I have a new rule for inclusion in the Rulebook For Parents, and I assume someone is compiling such a volume because it is clearly needed. The new rule is this: No parent may set up an activity for children that requires supervision, and then bail. For example: I may not set up Rob and William with fingerpaints, as if I am some sort of Fingerpaint Fairy bestowing favors, and then say to Paul, "See you later! I'm going to the store!"
Notice how cleverly I avoid implicating Paul as the rule-breaker when I use this example. It almost seems as if I could have broken the rule myself, and was now feeling remorse. But in fact what happened was that Paul set the twins loose in the house with cups of orange juice and crayons, and then took off on a walk with William.
The twins get very little time loose in the house: they spend most of their time in their room--which is also their playroom--and the large play yard in the living room. This is because they are still destructive, mindless animals, and because they get into trouble in two different directions at once. When they are out, they require intense supervision, ideally by two adults so that one can stop Edward from pulling the tape out of a videotape while the other stops Elizabeth from pulling out handfuls of crayons and throwing them under the couch. And do you think the twins are normally allowed to have cups of sticky, sticky orange juice while they are running free? No. No, they are not.

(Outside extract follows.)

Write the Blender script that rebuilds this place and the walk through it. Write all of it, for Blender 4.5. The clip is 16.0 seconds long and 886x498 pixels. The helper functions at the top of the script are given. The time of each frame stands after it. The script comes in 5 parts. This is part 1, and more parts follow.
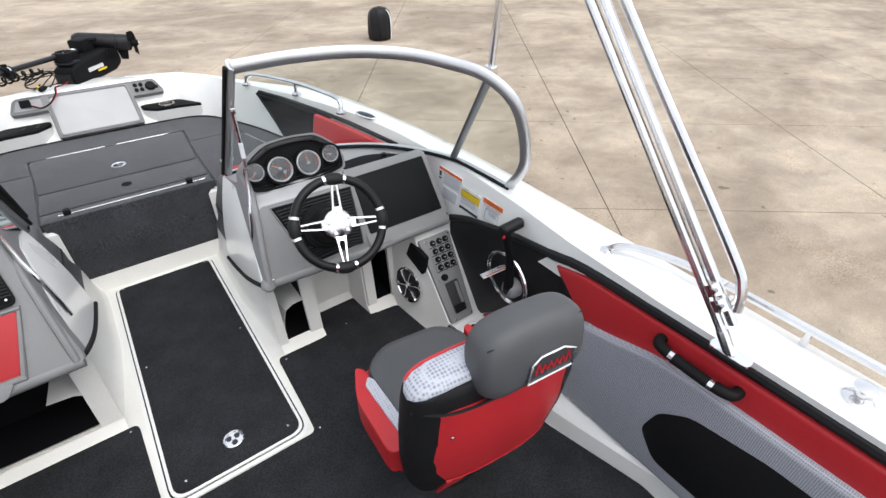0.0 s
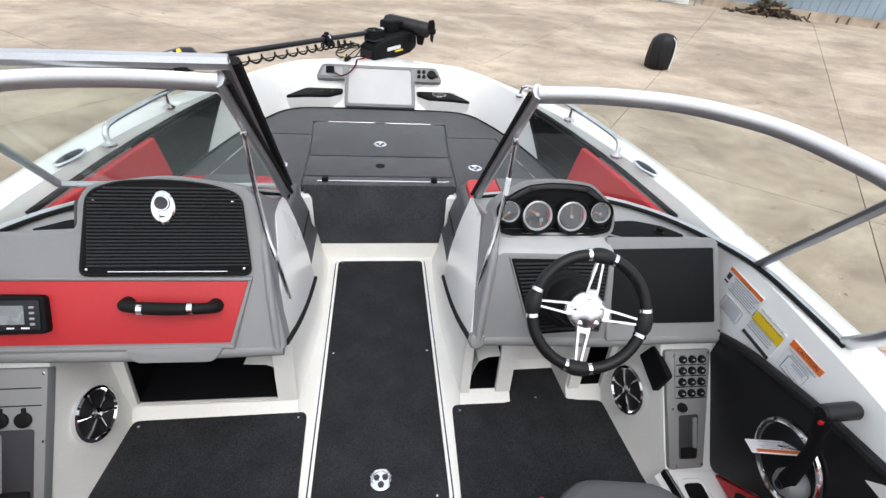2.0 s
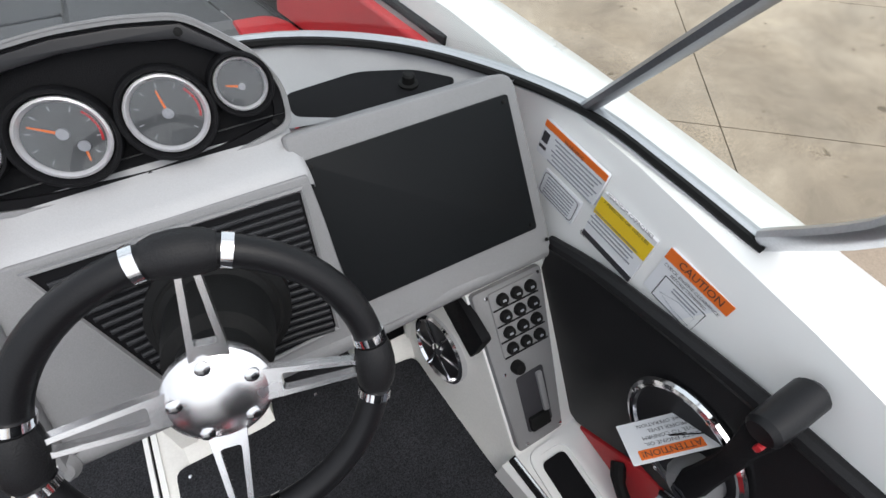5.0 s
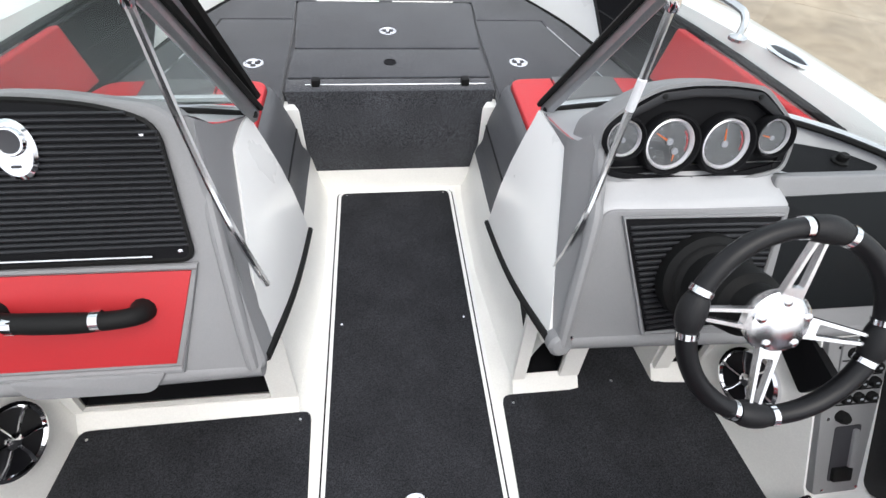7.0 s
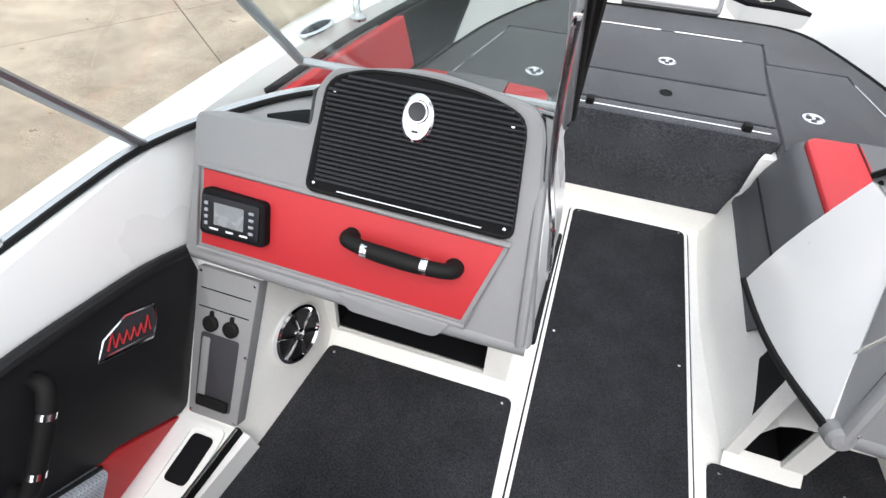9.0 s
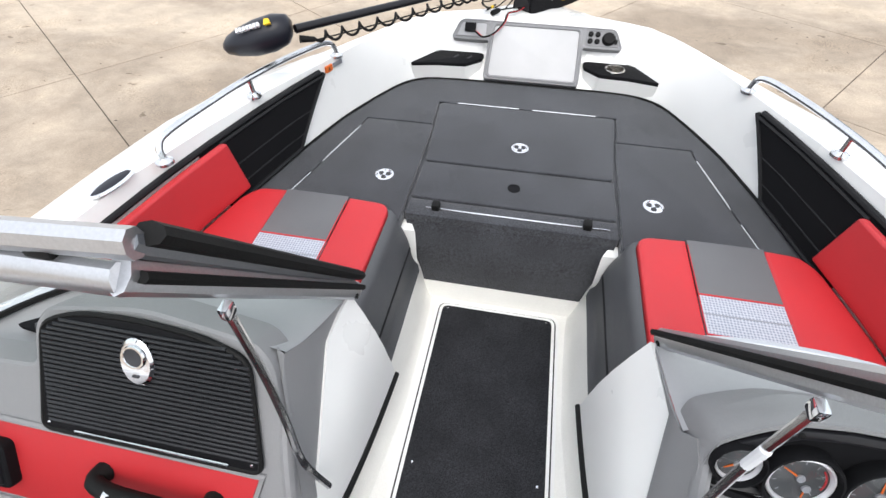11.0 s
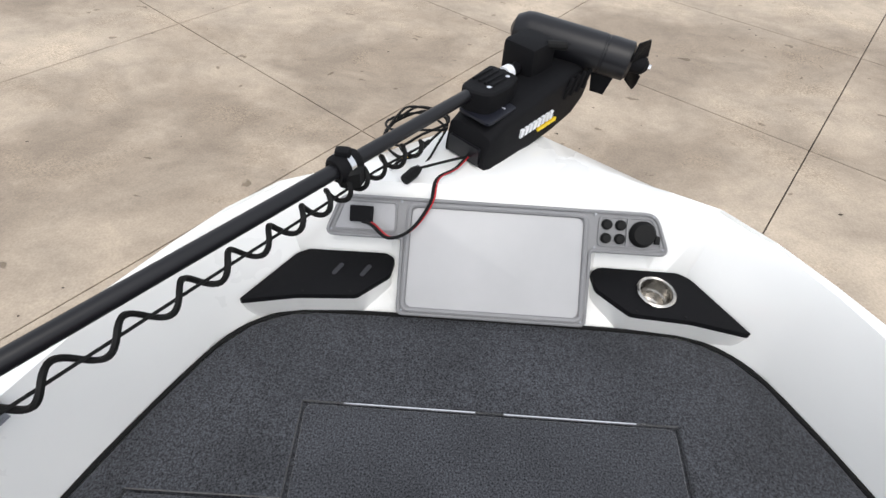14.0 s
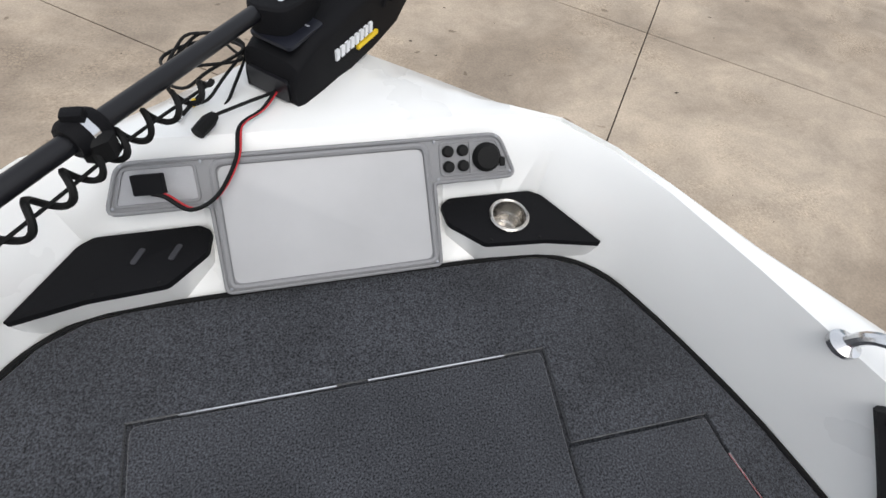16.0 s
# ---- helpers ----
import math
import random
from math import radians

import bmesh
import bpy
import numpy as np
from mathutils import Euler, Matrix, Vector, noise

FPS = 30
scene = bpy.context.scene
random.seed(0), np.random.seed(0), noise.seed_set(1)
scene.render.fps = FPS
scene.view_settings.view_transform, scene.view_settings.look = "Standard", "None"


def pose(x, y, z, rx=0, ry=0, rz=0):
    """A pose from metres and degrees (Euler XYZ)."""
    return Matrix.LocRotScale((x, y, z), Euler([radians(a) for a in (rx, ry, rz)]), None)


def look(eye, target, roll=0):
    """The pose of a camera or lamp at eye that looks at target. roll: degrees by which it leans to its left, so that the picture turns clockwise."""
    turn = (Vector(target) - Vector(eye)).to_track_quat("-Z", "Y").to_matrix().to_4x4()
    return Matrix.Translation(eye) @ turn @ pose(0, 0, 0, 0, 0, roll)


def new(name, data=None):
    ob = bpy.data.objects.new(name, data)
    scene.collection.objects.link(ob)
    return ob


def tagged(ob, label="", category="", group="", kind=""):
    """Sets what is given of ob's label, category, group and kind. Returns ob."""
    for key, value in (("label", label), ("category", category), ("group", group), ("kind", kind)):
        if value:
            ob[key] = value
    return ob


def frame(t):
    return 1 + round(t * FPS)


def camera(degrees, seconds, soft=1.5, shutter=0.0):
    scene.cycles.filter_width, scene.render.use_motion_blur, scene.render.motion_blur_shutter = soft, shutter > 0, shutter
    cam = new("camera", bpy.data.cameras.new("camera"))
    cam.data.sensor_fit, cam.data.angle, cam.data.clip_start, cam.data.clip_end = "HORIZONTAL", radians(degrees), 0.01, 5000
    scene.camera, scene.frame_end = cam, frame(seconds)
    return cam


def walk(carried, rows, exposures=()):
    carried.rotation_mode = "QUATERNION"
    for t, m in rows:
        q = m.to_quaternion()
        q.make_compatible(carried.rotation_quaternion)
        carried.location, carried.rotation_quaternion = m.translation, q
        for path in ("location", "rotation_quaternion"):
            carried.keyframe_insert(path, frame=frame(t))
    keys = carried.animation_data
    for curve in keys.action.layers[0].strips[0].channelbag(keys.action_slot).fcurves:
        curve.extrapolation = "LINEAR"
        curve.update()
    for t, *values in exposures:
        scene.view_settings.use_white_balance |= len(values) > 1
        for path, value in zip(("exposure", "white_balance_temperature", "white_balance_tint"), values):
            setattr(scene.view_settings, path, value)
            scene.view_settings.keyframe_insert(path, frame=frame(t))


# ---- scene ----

Certainly no one would want to be the one to re-cage the twins after someone else has promised them time to roam freely. You might as well set up an air raid siren--no, two air raid sirens--right inside your house, and let them whoop until your teeth fragment and skitter to the floor. And so I was trapped: the door closed behind Paul, and Elizabeth dropped her cup. Moments later, Edward upended the crayon bin. Moments after that, Elizabeth tripped and hit her mouth and started screaming, and Edward used the ensuing fuss as an opportunity to escape into the kitchen and start emptying cupboards. If I had come up with the twin freedom idea, I would have been cursing myself; as it was, I was cursing Paul. Paul was conveniently not there to receive the curses.
I don't think I should always have to be the one issuing edicts around here, and yet that is the way it happens. Some of us seem to instinctively understand the rules, and others of us seem to need them spelled out. Writer of the rulebook, please take note.